I would like to understand where to set timeout for starting VM's via the gui.

If I start a VM from the GUI with 30 NICs, the vm fails to start. If I execute the kvm start option manually, the VM does come up.

I would appreciate any guidelines on where to find the hard coded timeout.
 
seems like another factor we might want to take into account when calculating the default timeout.. could you give more details about your setup/config?
 
Hello there,

Unfortunately my changes for timeout appears not to have been effective. It seems that no matter what I override the timeout to be, that the vm fails to start.

So we are running WHMCS and proxmox. The combination works really well, however some customers take 30 IP addresses. The way the WHMCS plug works is that it creates a NIC for every IP. The large amount of NICs causes the VM to take quite long to startup. Starting the VM on the command line with the failed start command works fine.
 
Hello there,

Yes, we do use the promos VE module for WHMCS. The issue was logged in the past with your support and there was no joy.
 
That is by no means the impression we would like to leave you with. Please allow us to rectify this issue for you, and provide the ticket ID so it can be looked into one more time.
 
seems like another factor we might want to take into account when calculating the default timeout.. could you give more details about your setup/config?

My fileserver VM, 32GiB in size, often fails to start at bootup by the startall method. I suspect it's when the disks being passed through to it are all spun down - I can see via `ps axfu | grep D` that the KVM process for that vmid is stuck in the D state, and I can hear the 3 disks attached to that VM spin up.
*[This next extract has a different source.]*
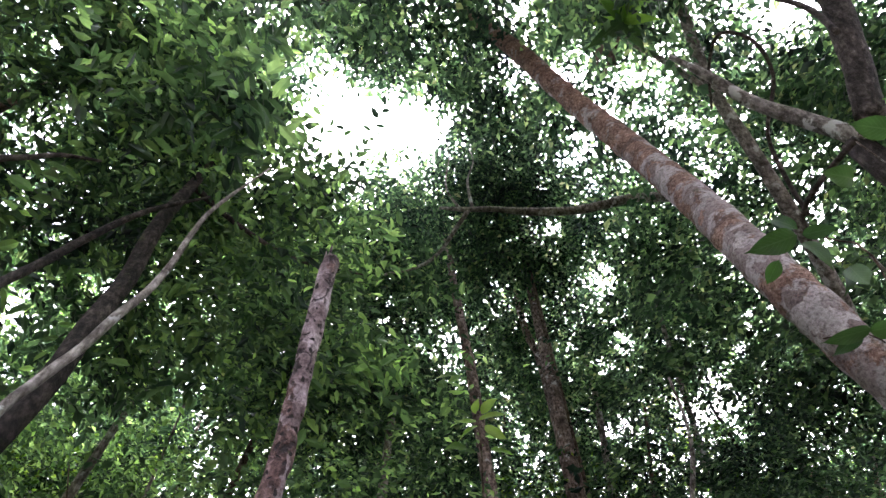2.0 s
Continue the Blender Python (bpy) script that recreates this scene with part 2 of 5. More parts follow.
def pinkish_material():
    """Thin pinkish bark with fine warts, ring marks, and large pale crusts of lichen."""
    m, n, l, p = material("pinkish bark with pale lichen")
    co = n.new("ShaderNodeTexCoord")
    flat = n.new("ShaderNodeMapping"); flat.inputs["Scale"].default_value = (1.0, 1.0, 1.15)
    l.new(co.outputs["Object"], flat.inputs[0])
    fine = noise_node(n, l, 55.0, 8, 0.74, flat.outputs[0])
    col = ramp(n, l, fine, [(0.36, (0.035, 0.021, 0.016)), (0.43, (0.14, 0.082, 0.06)), (0.52, (0.255, 0.155, 0.115)), (0.64, (0.42, 0.305, 0.25))])
    mid = noise_node(n, l, 8.0, 6, 0.65, co.outputs["Object"])
    col = mix(n, l, 1.0, col, ramp(n, l, mid, [(0.34, (0.5, 0.46, 0.42)), (0.52, (0.95, 0.93, 0.92)), (0.68, (1.4, 1.38, 1.36))]), "MULTIPLY")
    ringed = n.new("ShaderNodeMapping"); ringed.inputs["Scale"].default_value = (1.2, 1.2, 14.0)
    l.new(co.outputs["Object"], ringed.inputs[0])
    rings = noise_node(n, l, 1.0, 4, 0.6, ringed.outputs[0])
    col = mix(n, l, ramp(n, l, rings, [(0.56, (0, 0, 0)), (0.66, (0.7, 0.7, 0.7))]), col, (0.09, 0.06, 0.05))
    crust = noise_node(n, l, 4.2, 8, 0.68, co.outputs["Object"])
    up = n.new("ShaderNodeSeparateXYZ")
    l.new(co.outputs["Object"], up.inputs[0])
    more = n.new("ShaderNodeMapRange")
    for k, v in ((1, 1.0), (2, 3.2), (3, -0.085), (4, 0.045)):
        more.inputs[k].default_value = v
    l.new(up.outputs[2], more.inputs[0])
    crusted = n.new("ShaderNodeMath")
    less = n.new("ShaderNodeMapRange")
    for k, v in ((1, 4.6), (2, 8.0), (3, 0.0), (4, 0.11)):
        less.inputs[k].default_value = v
    l.new(up.outputs[2], less.inputs[0])
    share = n.new("ShaderNodeMath"); share.operation = "SUBTRACT"
    l.new(more.outputs[0], share.inputs[0]); l.new(less.outputs[0], share.inputs[1])
    l.new(crust, crusted.inputs[0]); l.new(share.outputs[0], crusted.inputs[1])
    cm = ramp(n, l, crusted.outputs[0], [(0.485, (0, 0, 0)), (0.53, (0.9, 0.9, 0.9))])
    flakes = n.new("ShaderNodeTexVoronoi")
    flakes.inputs["Scale"].default_value = 13.0
    warp = n.new("ShaderNodeTexNoise")
    warp.inputs["Scale"].default_value, warp.inputs["Detail"].default_value = 9.0, 5.0
    l.new(co.outputs["Object"], warp.inputs["Vector"])
    bent = n.new("ShaderNodeVectorMath"); bent.operation = "MULTIPLY_ADD"
    l.new(warp.outputs["Color"], bent.inputs[0]); bent.inputs[1].default_value = (0.14, 0.14, 0.14)
    l.new(co.outputs["Object"], bent.inputs[2]); l.new(bent.outputs[0], flakes.inputs["Vector"])
    tone = n.new("ShaderNodeSeparateColor")
    l.new(flakes.outputs["Color"], tone.inputs[0])
    pale = ramp(n, l, tone.outputs[0], [(0.0, (0.2, 0.16, 0.15)), (0.3, (0.3, 0.25, 0.24)), (0.55, (0.38, 0.36, 0.34)), (0.8, (0.46, 0.41, 0.4)), (0.97, (0.5, 0.46, 0.45)), (1.0, (0.3, 0.13, 0.07))])
    speck = ramp(n, l, fine, [(0.38, (0.45, 0.42, 0.42)), (0.5, (0.9, 0.88, 0.88)), (0.62, (1.15, 1.15, 1.15))])
    pale = mix(n, l, 1.0, pale, speck, "MULTIPLY")
    col = mix(n, l, cm, col, pale)
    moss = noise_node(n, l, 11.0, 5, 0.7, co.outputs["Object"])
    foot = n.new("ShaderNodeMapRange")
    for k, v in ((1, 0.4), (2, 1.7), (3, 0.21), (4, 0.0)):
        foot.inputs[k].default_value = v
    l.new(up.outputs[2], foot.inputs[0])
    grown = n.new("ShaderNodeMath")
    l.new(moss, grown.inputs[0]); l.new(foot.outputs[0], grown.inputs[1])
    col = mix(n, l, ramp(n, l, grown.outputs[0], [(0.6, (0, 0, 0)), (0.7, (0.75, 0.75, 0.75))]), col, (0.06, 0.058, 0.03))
    l.new(col, p.inputs["Base Color"])
    p.inputs["Roughness"].default_value = 0.88
    p.inputs["Specular IOR Level"].default_value = 0.25
    bump(n, l, mix(n, l, 0.35, fine, mid), 1.0, 0.03, p)
    return m


BARK_SCALY = scaly_material()
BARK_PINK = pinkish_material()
BARK_BROWN = bark_material("brown furrowed bark", (0.034, 0.024, 0.018), (0.115, 0.083, 0.064), (0.21, 0.165, 0.138), (0.36, 0.33, 0.3), 0.62, 34, 0.22, 0.8, (0.09, 0.11, 0.05), 0.66)
BARK_TALL = bark_material("pinkish grey flaking bark", (0.05, 0.036, 0.03), (0.175, 0.13, 0.11), (0.32, 0.26, 0.23), (0.5, 0.46, 0.44), 0.6, 30, 0.5, 1.0)
BARK_GREY = bark_material("grey blotched bark", (0.08, 0.07, 0.06), (0.19, 0.175, 0.155), (0.33, 0.31, 0.285), (0.45, 0.45, 0.42), 0.58, 30, 0.4, 0.8)
BARK_DARK = bark_material("dark lichened bark", (0.02, 0.017, 0.015), (0.05, 0.041, 0.036), (0.11, 0.095, 0.085), (0.24, 0.24, 0.21), 0.7, 30, 0.4, 0.9, (0.05, 0.06, 0.03), 0.62)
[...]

Naturally, it takes them longer than 32 seconds (from my reading of /usr/share/perl5/PVE/API2/Qemu.pm:{vmid}/status/start) to fire up in sequence.

So I'd like to have a longer timeout just for that VM, but can't work out how to hook that into 'startall'. Note that it doesn't suffice to simply set "start on boot delay" on the host to 30 seconds, because then nothing initiates the process to spin those disks up.